**Set task**
Restate the whole listing word for word. Pictures are left out.

**Task input**
>> Begin
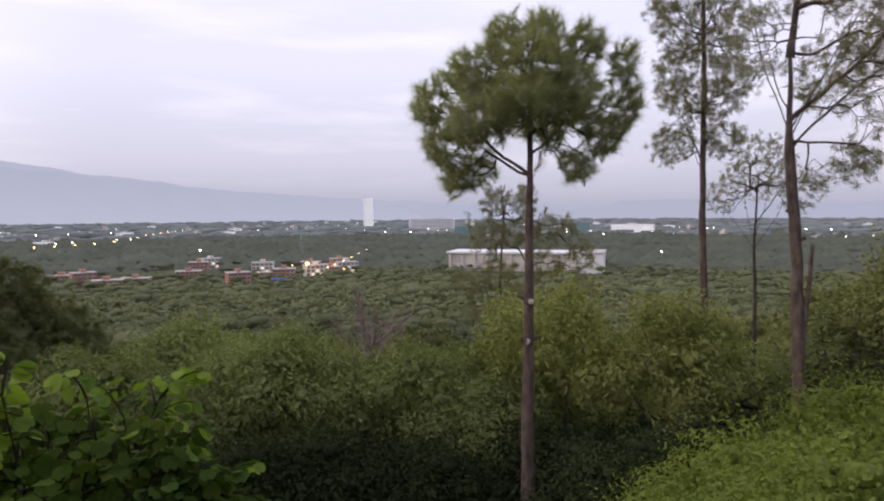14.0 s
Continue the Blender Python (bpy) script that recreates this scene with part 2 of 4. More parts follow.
def ground_z(x, y):
    """Height of the ground: a hilltop edge, a steep wooded slope, then a long fall to the plain."""
    x, y = np.asarray(x, float), np.asarray(y, float)
    r, az = np.hypot(x, y), np.degrees(np.arctan2(x, y))
    fall = np.interp(r, [0, 1.2, 3, 6, 10, 15, 25, 50, 80, 200, 400, 560, 900], [0, 0.1, 1.1, 2.8, 4.7, 6.6, 10.4, 15, 19, 33, 49, 57, 58])
    d = np.abs((az - 40 + 180) % 360 - 180)
    k = np.interp(d, [0, 52, 72, 90, 110, 180], [1, 1, 0.62, 0.24, 0.12, 0.05])
    k = k + (1 - k) * np.interp(r, [40, 260], [0, 1])
    wave = 0.25 * np.sin(x * 0.31 + 1.0) * np.sin(y * 0.27) * np.clip(r / 20, 0, 1) + 1.2 * np.sin(x * 0.021) * np.sin(y * 0.019 + 2) * np.clip((r - 60) / 200, 0, 1)
    # unseen rise behind the camera, added to block low skylight from there
    behind = np.clip((d - 118) / 45, 0, 1) ** 1.2 * np.interp(r, [1.5, 4, 30, 120], [0, 0.5, 17, 45]) * np.interp(r, [150, 420], [1, 0])
    return -fall * k + wave + behind


def raw_mesh(name, V, F, mat, smooth=False):
    V, F = np.asarray(V, np.float32), np.asarray(F, np.int32)
    me = bpy.data.meshes.new(name)
    n = F.shape[1]
    me.vertices.add(len(V))
    me.vertices.foreach_set("co", V.ravel())
    me.loops.add(F.size)
    me.loops.foreach_set("vertex_index", F.ravel())
    me.polygons.add(len(F))
    me.polygons.foreach_set("loop_start", np.arange(0, F.size, n, dtype=np.int32))
    if smooth:
        me.polygons.foreach_set("use_smooth", np.ones(len(F), bool))
    me.update(calc_edges=True)
    me.materials.append(mat)
    return me


def join(pieces):
    Vs, Fs, o = [], [], 0
    for V, F in pieces:
        Vs.append(np.asarray(V, float))
        Fs.append(np.asarray(F) + o)
        o += len(V)
    return np.concatenate(Vs), np.concatenate(Fs)


def tube(P, R, sides=6):
    """Triangles of a tapering round limb along the points P."""
    P, R = np.asarray(P, float), np.asarray(R, float)
    T = np.gradient(P, axis=0)
    T /= np.linalg.norm(T, axis=1)[:, None] + 1e-9
    ref = np.where(np.abs(T[:, 2:3]) > 0.9, [[1.0, 0, 0]], [[0, 0, 1.0]])
    A = np.cross(T, ref)
    A /= np.linalg.norm(A, axis=1)[:, None] + 1e-9
    B = np.cross(T, A)
    ang = np.arange(sides) * 2 * np.pi / sides
    ring = np.cos(ang)[None, :, None] * A[:, None] + np.sin(ang)[None, :, None] * B[:, None]
    V = (P[:, None] + ring * R[:, None, None]).reshape(-1, 3)
    i, j = np.meshgrid(np.arange(len(P) - 1), np.arange(sides), indexing="ij")
    a, b = i * sides + j, i * sides + (j + 1) % sides
    F = np.concatenate([np.stack([a, b, b + sides], -1).reshape(-1, 3), np.stack([a, b + sides, a + sides], -1).reshape(-1, 3)])
    end = (len(P) - 1) * sides
    cap = np.array([[end, end + k, end + k + 1] for k in range(1, sides - 1)])
    return V, np.concatenate([F, cap])


def unit(v):
    return v / (np.linalg.norm(v, axis=-1, keepdims=True) + 1e-9)


def scatter(TV, TF, pos, tip, nrm, size):
    """One template blade (y towards its tip, z its upper side) at every place."""
    tip = unit(tip)
    side = unit(np.cross(tip, nrm))
    up = np.cross(side, tip)
    TV = np.asarray(TV, float)
    V = pos[:, None] + size[:, None, None] * (TV[None, :, 0:1] * side[:, None] + TV[None, :, 1:2] * tip[:, None] + TV[None, :, 2:3] * up[:, None])
    F = np.asarray(TF)[None] + (np.arange(len(pos)) * len(TV))[:, None, None]
    return V.reshape(-1, 3), F.reshape(-1, 3)


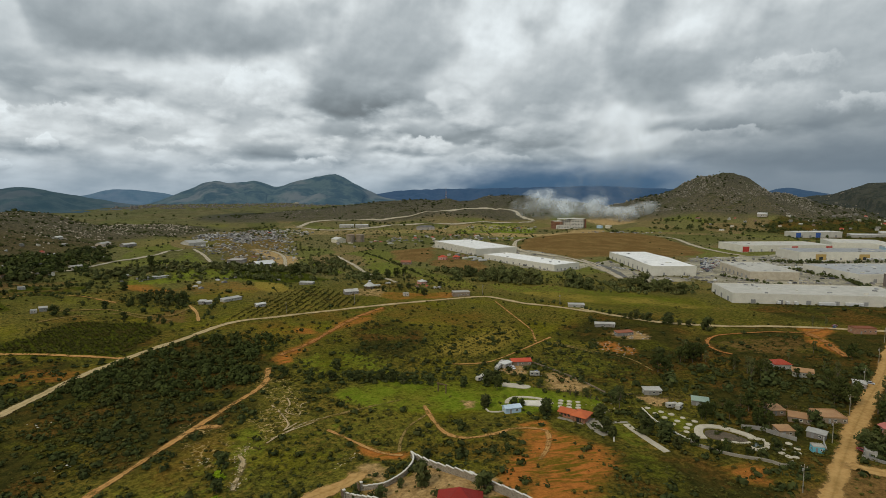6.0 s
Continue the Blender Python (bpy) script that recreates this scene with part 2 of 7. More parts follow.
def to_line(x, y, pts):
    """Distance to a polyline and the third value interpolated along it."""
    best, val = np.full(np.shape(x), 1e9), np.zeros(np.shape(x))
    for (ax, ay, az_), (bx, by, bz) in zip(pts, pts[1:]):
        ux, uy = bx - ax, by - ay
        s = np.clip(((x - ax) * ux + (y - ay) * uy) / max(ux * ux + uy * uy, 1e-6), 0, 1)
        d = np.hypot(x - ax - s * ux, y - ay - s * uy)
        near = d < best
        best, val = np.where(near, d, best), np.where(near, az_ + s * (bz - az_), val)
    return best, val


def ground_z(x, y):
    x, y = np.asarray(x, float), np.asarray(y, float)
    total = np.zeros(np.shape(x))
    for w, pts in RIDGES.values():
        d, crest = to_line(x, y, pts)
        gully = 1 + (0.62 if w == 250 else 0.34) * grain(x, y, w * 0.55, 5, 3) * np.clip(d / w, 0, 1)
        total = total + (np.maximum(crest, 0) * np.exp(-(d / (w * gully)) ** (2.0 if w < 200 else 1.5))) ** 3
    hills = np.cbrt(total)
    r = np.hypot(x, y)
    rough = hills * (0.10 * grain(x, y, 60, 9, 4) + 0.13 * grain(x, y, 150, 13, 2))
    return hills + rough + 0.9 * grain(x, y, 75, 2, 2) * np.exp(-(r / 900) ** 4)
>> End
**Reply**
14.0 s
Continue the Blender Python (bpy) script that recreates this scene with part 2 of 4. More parts follow.
def ground_z(x, y):
    """Height of the ground: a hilltop edge, a steep wooded slope, then a long fall to the plain."""
    x, y = np.asarray(x, float), np.asarray(y, float)
    r, az = np.hypot(x, y), np.degrees(np.arctan2(x, y))
    fall = np.interp(r, [0, 1.2, 3, 6, 10, 15, 25, 50, 80, 200, 400, 560, 900], [0, 0.1, 1.1, 2.8, 4.7, 6.6, 10.4, 15, 19, 33, 49, 57, 58])
    d = np.abs((az - 40 + 180) % 360 - 180)
    k = np.interp(d, [0, 52, 72, 90, 110, 180], [1, 1, 0.62, 0.24, 0.12, 0.05])
    k = k + (1 - k) * np.interp(r, [40, 260], [0, 1])
    wave = 0.25 * np.sin(x * 0.31 + 1.0) * np.sin(y * 0.27) * np.clip(r / 20, 0, 1) + 1.2 * np.sin(x * 0.021) * np.sin(y * 0.019 + 2) * np.clip((r - 60) / 200, 0, 1)
    # unseen rise behind the camera, added to block low skylight from there
    behind = np.clip((d - 118) / 45, 0, 1) ** 1.2 * np.interp(r, [1.5, 4, 30, 120], [0, 0.5, 17, 45]) * np.interp(r, [150, 420], [1, 0])
    return -fall * k + wave + behind


def raw_mesh(name, V, F, mat, smooth=False):
    V, F = np.asarray(V, np.float32), np.asarray(F, np.int32)
    me = bpy.data.meshes.new(name)
    n = F.shape[1]
    me.vertices.add(len(V))
    me.vertices.foreach_set("co", V.ravel())
    me.loops.add(F.size)
    me.loops.foreach_set("vertex_index", F.ravel())
    me.polygons.add(len(F))
    me.polygons.foreach_set("loop_start", np.arange(0, F.size, n, dtype=np.int32))
    if smooth:
        me.polygons.foreach_set("use_smooth", np.ones(len(F), bool))
    me.update(calc_edges=True)
    me.materials.append(mat)
    return me


def join(pieces):
    Vs, Fs, o = [], [], 0
    for V, F in pieces:
        Vs.append(np.asarray(V, float))
        Fs.append(np.asarray(F) + o)
        o += len(V)
    return np.concatenate(Vs), np.concatenate(Fs)


def tube(P, R, sides=6):
    """Triangles of a tapering round limb along the points P."""
    P, R = np.asarray(P, float), np.asarray(R, float)
    T = np.gradient(P, axis=0)
    T /= np.linalg.norm(T, axis=1)[:, None] + 1e-9
    ref = np.where(np.abs(T[:, 2:3]) > 0.9, [[1.0, 0, 0]], [[0, 0, 1.0]])
    A = np.cross(T, ref)
    A /= np.linalg.norm(A, axis=1)[:, None] + 1e-9
    B = np.cross(T, A)
    ang = np.arange(sides) * 2 * np.pi / sides
    ring = np.cos(ang)[None, :, None] * A[:, None] + np.sin(ang)[None, :, None] * B[:, None]
    V = (P[:, None] + ring * R[:, None, None]).reshape(-1, 3)
    i, j = np.meshgrid(np.arange(len(P) - 1), np.arange(sides), indexing="ij")
    a, b = i * sides + j, i * sides + (j + 1) % sides
    F = np.concatenate([np.stack([a, b, b + sides], -1).reshape(-1, 3), np.stack([a, b + sides, a + sides], -1).reshape(-1, 3)])
    end = (len(P) - 1) * sides
    cap = np.array([[end, end + k, end + k + 1] for k in range(1, sides - 1)])
    return V, np.concatenate([F, cap])


def unit(v):
    return v / (np.linalg.norm(v, axis=-1, keepdims=True) + 1e-9)


def scatter(TV, TF, pos, tip, nrm, size):
    """One template blade (y towards its tip, z its upper side) at every place."""
    tip = unit(tip)
    side = unit(np.cross(tip, nrm))
    up = np.cross(side, tip)
    TV = np.asarray(TV, float)
    V = pos[:, None] + size[:, None, None] * (TV[None, :, 0:1] * side[:, None] + TV[None, :, 1:2] * tip[:, None] + TV[None, :, 2:3] * up[:, None])
    F = np.asarray(TF)[None] + (np.arange(len(pos)) * len(TV))[:, None, None]
    return V.reshape(-1, 3), F.reshape(-1, 3)


6.0 s
Continue the Blender Python (bpy) script that recreates this scene with part 2 of 7. More parts follow.
def to_line(x, y, pts):
    """Distance to a polyline and the third value interpolated along it."""
    best, val = np.full(np.shape(x), 1e9), np.zeros(np.shape(x))
    for (ax, ay, az_), (bx, by, bz) in zip(pts, pts[1:]):
        ux, uy = bx - ax, by - ay
        s = np.clip(((x - ax) * ux + (y - ay) * uy) / max(ux * ux + uy * uy, 1e-6), 0, 1)
        d = np.hypot(x - ax - s * ux, y - ay - s * uy)
        near = d < best
        best, val = np.where(near, d, best), np.where(near, az_ + s * (bz - az_), val)
    return best, val


def ground_z(x, y):
    x, y = np.asarray(x, float), np.asarray(y, float)
    total = np.zeros(np.shape(x))
    for w, pts in RIDGES.values():
        d, crest = to_line(x, y, pts)
        gully = 1 + (0.62 if w == 250 else 0.34) * grain(x, y, w * 0.55, 5, 3) * np.clip(d / w, 0, 1)
        total = total + (np.maximum(crest, 0) * np.exp(-(d / (w * gully)) ** (2.0 if w < 200 else 1.5))) ** 3
    hills = np.cbrt(total)
    r = np.hypot(x, y)
    rough = hills * (0.10 * grain(x, y, 60, 9, 4) + 0.13 * grain(x, y, 150, 13, 2))
    return hills + rough + 0.9 * grain(x, y, 75, 2, 2) * np.exp(-(r / 900) ** 4)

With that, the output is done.